Time is short (and so am I), so let’s skip any kind of long intro and just get to it.
Every week, there are cool things that happen on a football field. Wonderous displays of athletic talent and also some truly inspired and beautiful play designs. Here are some that I saw in Week 6 of the 2024 season.
Mesh Rail
We saw a couple instances of Mesh Rail going for big gains this week. It’s a pretty simple concept, but can be devastating if you catch the defense out of position.
It starts with the Mesh. Both instances occur out of a 12 personnel (1 RB, 2 TE, 2 WR), YY Wing (both TEs in-line on the same side of the formation) look. That’s a run-heavy look, so you can catch the defense in base personnel. That makes them a little slower (subbing out a defensive back for a linebacker), but a more stout front against the run.
Mesh is built around the dueling drag routes that cross in the middle of the field. If you’ve got that, you’ve got a variation of Mesh. On both of these plays, they bring one of the tight ends on the drag and the other tight end running a sit route over the mesh point.
They align the running back to the 2 TE side, then release him on a Rail route (a rounded, vertical route from the backfield).
If you catch the linebacker flat-footed or caught up in traffic, that Rail route can be open for a big gain.
Here’s the Chargers:
And the Commanders:
Beautiful design.
Kliff Kingsbury’s Diabolical WR Screens
Kingsbury has always been a guy who can draw up some really cool things. The knock on him in the past is that sometimes he leans too much into one-off plays and not enough into building a comprehensive offense. There’s still a lot of season left, but the Commanders offense is looking good so far this season (2nd in offensive DVOA after week 6).
This week, he showed off some truly inspired variations to the WR screen game. The typical WR screen is something you’ve likely seen a thousand times: get two receivers on the line to block for the flat/bubble/swing behind it.
This past Sunday, the Commanders showed a couple really great variations to this.
In the first clip, they look set up to run the WR screen, with the two receivers on the right initially releasing to block the defenders, with a RB releasing underneath.
After initially releasing on an escort block, the boundary receiver quickly cuts back underneath and it becomes a tunnel screen for him, with the offensive linemen releasing to lead the parade.

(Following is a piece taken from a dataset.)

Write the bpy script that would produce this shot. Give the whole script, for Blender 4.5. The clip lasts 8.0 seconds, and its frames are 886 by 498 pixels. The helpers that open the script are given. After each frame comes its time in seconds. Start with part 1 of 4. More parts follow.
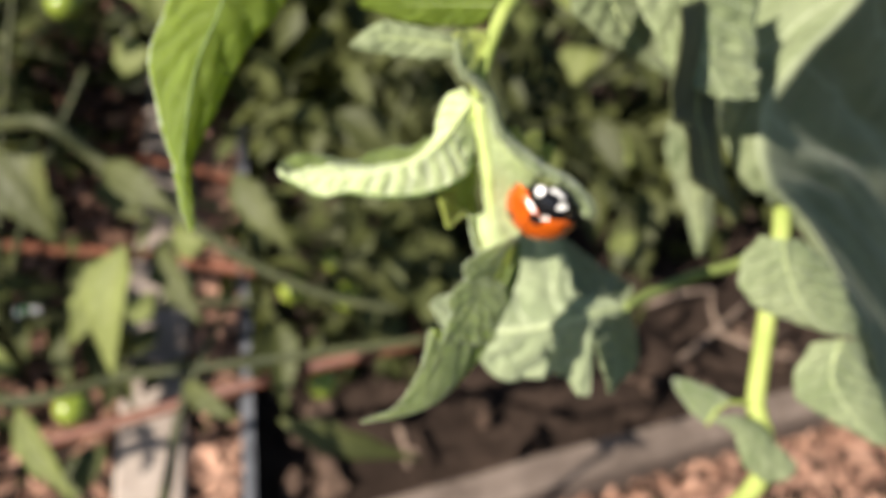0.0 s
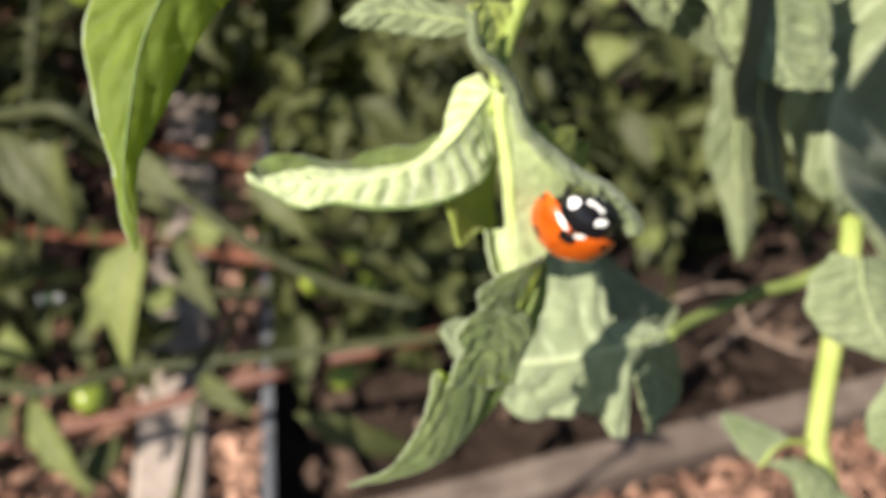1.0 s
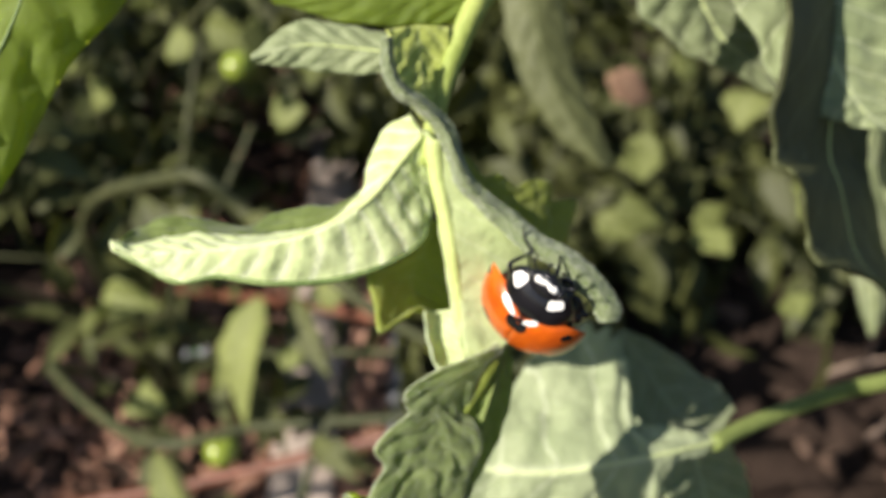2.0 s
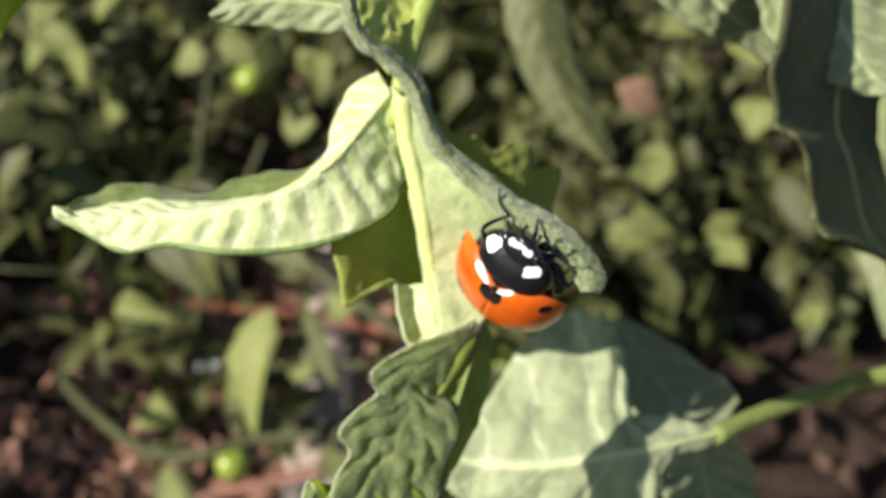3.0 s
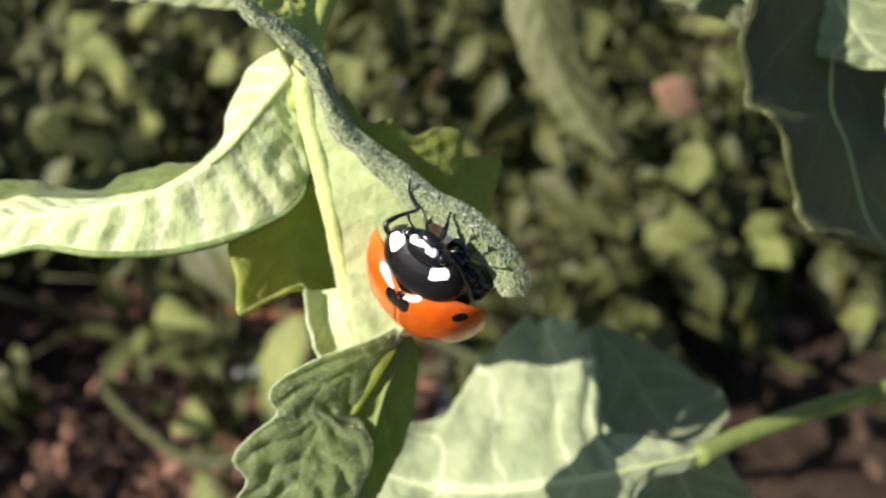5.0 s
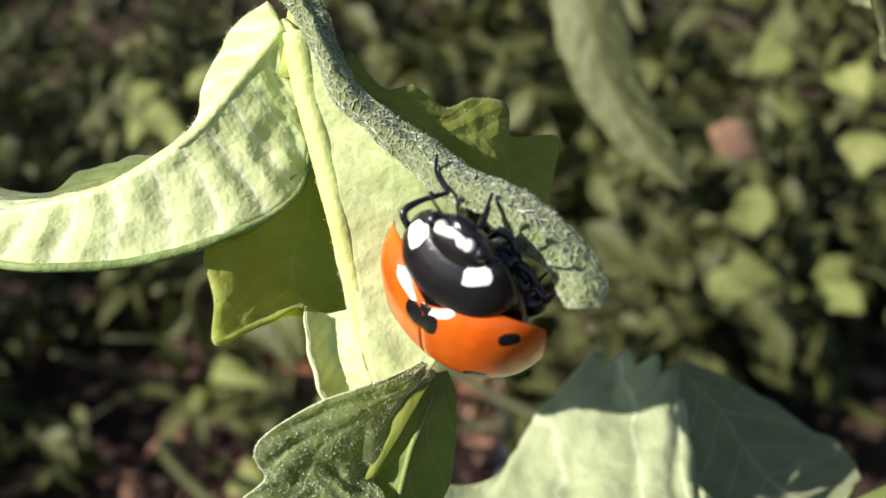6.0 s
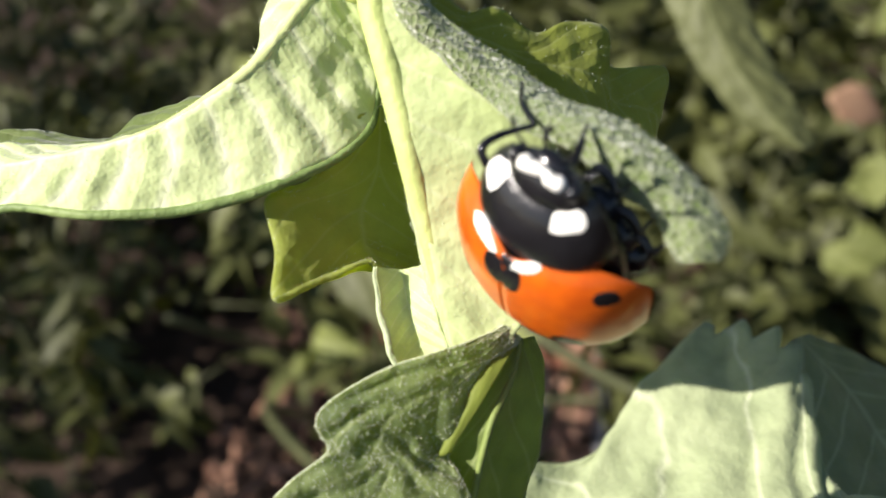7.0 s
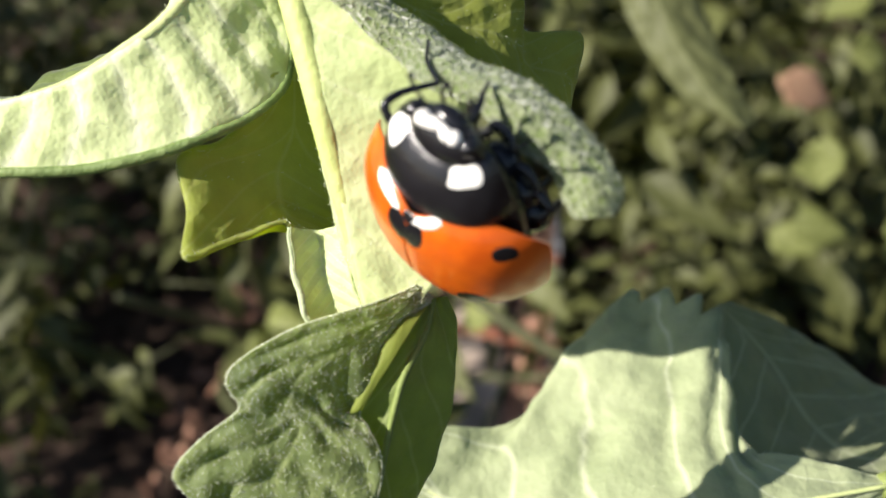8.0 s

They also throw some eye candy at the linebackers, with the right tackle and right guard pulling to the left, triggering the linebackers on a power run away from the tunnel screen.
As if that weren’t enough, he threw in a variation to the Screen-and-Go. The Screen-and-Go itself is a cool way to attack a defense that is keying on the WR Screen: set up the blocking like we saw in the original diagram, pump to the flat then throw over the top as the blockers release on vertical routes. Get the defense crashing the screen, then throw over their heads.
That looks like what the Commanders are doing here, but with a twist: they show the vertical route early, so the safety stays in place to cap it. However, in addition to that first vertical route, they also a second receiver on a follow-vertical, after initially showing a block.
Beautiful stuff, man. Disgusting, beautiful stuff.
I’m hoping to do more of these throughout the season as I see these things, but who knows?!